Edit: Also, regarding your wish for a server-side control, what happens if the server owner’s set “default” is higher than the user’s idea of a “maximum”. Should the user still be able to stream, transcoding if needed for bandwidth constraints, or should the server simply deny them access until they change their settings? Half the reason for this original feature request is server owners running low-power servers getting bogged down by remote users transcoding. Keep in mind this could become “I can only stream on wi-fi and mobile data will not work” when it comes to mobile clients, since those are two separate speed controls. This is getting kinda complicated, huh?
And it avoids the issues in the original feature request
To be fair to me, the title of the feature request more accurately describes what I was requesting ![]()
What if your idea of what the default should be is higher than what the user wants to use?
Then the user can change the setting.
The point is, most end users have no idea about the setting. If they do they can still select the quality they need.
Personally, I see two separate groups of PMS owners that want this default changed.
- The My server cannot handle hardware transcoding in the slightest/I don’t like Transcoding
- The 720 is a crap resolution and no one likes it.
I think Plex is moving in the right direction with the Convert Automatically option. But that depends on the PMS being able to transcode efficiently. To that end They are working better hardware transcoding support for things like the NAS devices like Synology. If they are going that route to make Convert Automatically the default and let the Client and PMS server deicide the best, then the default remote quality is irrelevant. They would also need to add better handling of PMS owners that do not want transcoding to happen at all.
note: this is only my speculation/opinion.
What if your idea of what the default should be is higher than what the user wants to use?
They have the freedom to decide if it’s worth the bandwidth. They aren’t customers, we are sharing our personal libraries and legally we can’t charge anything for that (obviously).
So if someone borrows a DVD and they prefer it to be more scratched than it currently is, fair game?
hey have the freedom to decide if it’s worth the bandwidth.
My question was more “what action should the server take?” Is the speed the server requesting the player use a required minimum, or a “preferred”? I’m bringing up all the complexities this feature request (as it is originally written) entails verses just changing the default quality setting to Maximum with no other changes.
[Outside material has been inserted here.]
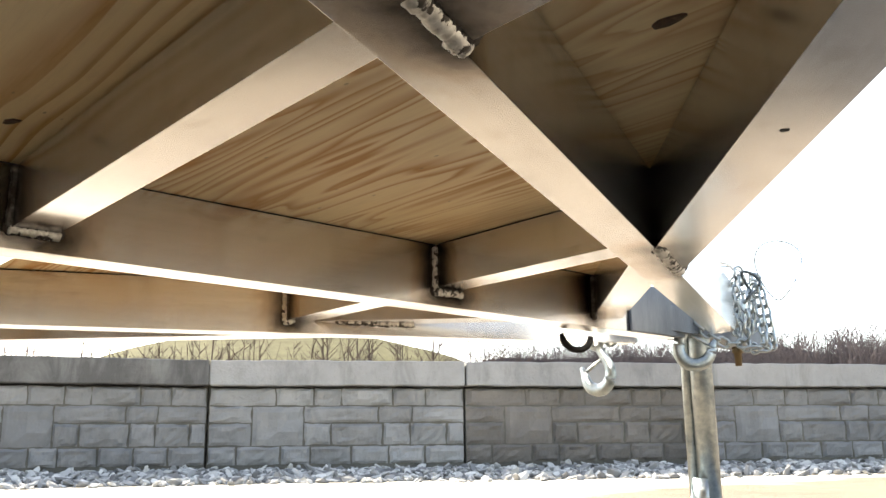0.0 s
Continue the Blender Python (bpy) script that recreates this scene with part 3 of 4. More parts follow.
for y in CROSS_Y:
    bead("weld", [(-RAIL_IN + 0.003, y + 0.002, Z_DECK - 0.008), (-RAIL_IN + 0.003, y + 0.002, Z_CROSS - 0.002)], 0.0055, trailer, 0.5, (-1, -0.6, 0))
    bead("weld", [(RAIL_IN - 0.003, y + 0.002, Z_DECK - 0.008), (RAIL_IN - 0.003, y + 0.002, Z_CROSS - 0.002)], 0.0050, trailer, 0)
for s in (1, -1):
    bead("weld", [(s * (v_out(0.5615) + 0.003), 0.5595, Z_DECK - 0.008), (s * (v_out(0.5615) + 0.003), 0.5595, Z_MAIN + 0.006)], 0.0058, trailer, 1.0, (-s, 1, 0), WELD_SHADED)
    bead("weld", [(s * v_out(0.552), 0.552, Z_MAIN + 0.0015), (s * v_out(0.618), 0.618, Z_MAIN + 0.0015)], 0.0078, trailer, 1.0, (0, 0, 1))
    ya, yb = (NOSE_IN - V0 - VW) / (1 - VK), (NOSE_OUT - V0 - VW) / (1 - VK)
    if s > 0:
        bead("weld", [(s * v_out(ya), ya + 0.006, Z_MAIN + 0.002), (s * v_out(yb), yb, Z_MAIN + 0.002)], 0.0094, trailer, 1.0, (0, 0, 1))
    y0, y1 = (V0 - RAIL_IN) / VK, (V0 + VW - RAIL_IN) / VK
    bead("weld", [(s * (RAIL_IN + 0.003), y0 + 0.004, Z_MAIN + 0.003), (s * (RAIL_IN + 0.001), (y0 + y1) / 2, Z_MAIN + 0.0025), (s * (RAIL_IN - 0.003), y1 + 0.004, Z_MAIN + 0.003)], 0.0078, trailer, 0.5, (0, 0, 1), GROUND_WELD)
    for dx, dy, n in ((0.0075, 0.024, 0.020), (0.0115, 0.043, 0.014), (0.015, 0.055, 0.022), (0.010, 0.066, 0.012), (0.019, 0.082, 0.018), (0.020, 0.034, 0.010)):
        bead("weld", [(s * (RAIL_IN + dx), dy, Z_MAIN + 0.0015), (s * (RAIL_IN + dx + 0.004), dy + n, Z_MAIN + 0.0016)], 0.0021, trailer, 0, None, GROUND_WELD)
    e = CENTRE_IN if s > 0 else -CENTRE_OUT
    bead("weld", [(s * (e + 0.003), NOSE_IN - e - 0.006, Z_DECK - 0.006), (s * (e + 0.003), NOSE_IN - e - 0.006, Z_MAIN + 0.016)], 0.005, trailer, 1.0, (-s, 1, 0), WELD_SHADED)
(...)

Oh I see. For the past several years this thread has been going many of us use Tautulli scripts. I think standard practice is to stop transcodes when the reason is their quality setting with a message explaining their options and how to fix it. You can apply that per-user and have exceptions like mobile data, which works great. When the transcode reason is something other than the quality setting, it doesn’t get stopped. HEVC 1080p to AVC is all good if a device needs that. Some cheap Roku TVs need 1080p h264 transcoded to 720, that’s disappointing but acceptable and it passes.
Yeah this touches on another painfully pointless rigidity, which is that you only get to set one maximum bitrate and it applies to both direct play and transcoding uniformly.
You can’t provide the option to direct play stuff up to 20Mbps bitrates, for example, without being forced to beam every single transcode at 20Mbps as well. The consequences of this are a lot more plural and thorough than just this.
There’s no reason this should ever be a dilemma, as implementation-wise it’d LITERALLY video decision: transcode → use transcode limit instead of natural limit.
Almost every needless frustration/limitation with this platform comes from the same unhinged commitment to providing neither configurability nor reliable automation, and instead making an absolutely garbage decision for you either as a default or as something you’re irrevocably locked into.
^ I would make a feature request for this, but knowing better by virtue of having been around for almost two years now, I think I’ll just make a third-party shim that people can use or some Tautulli plugin or something.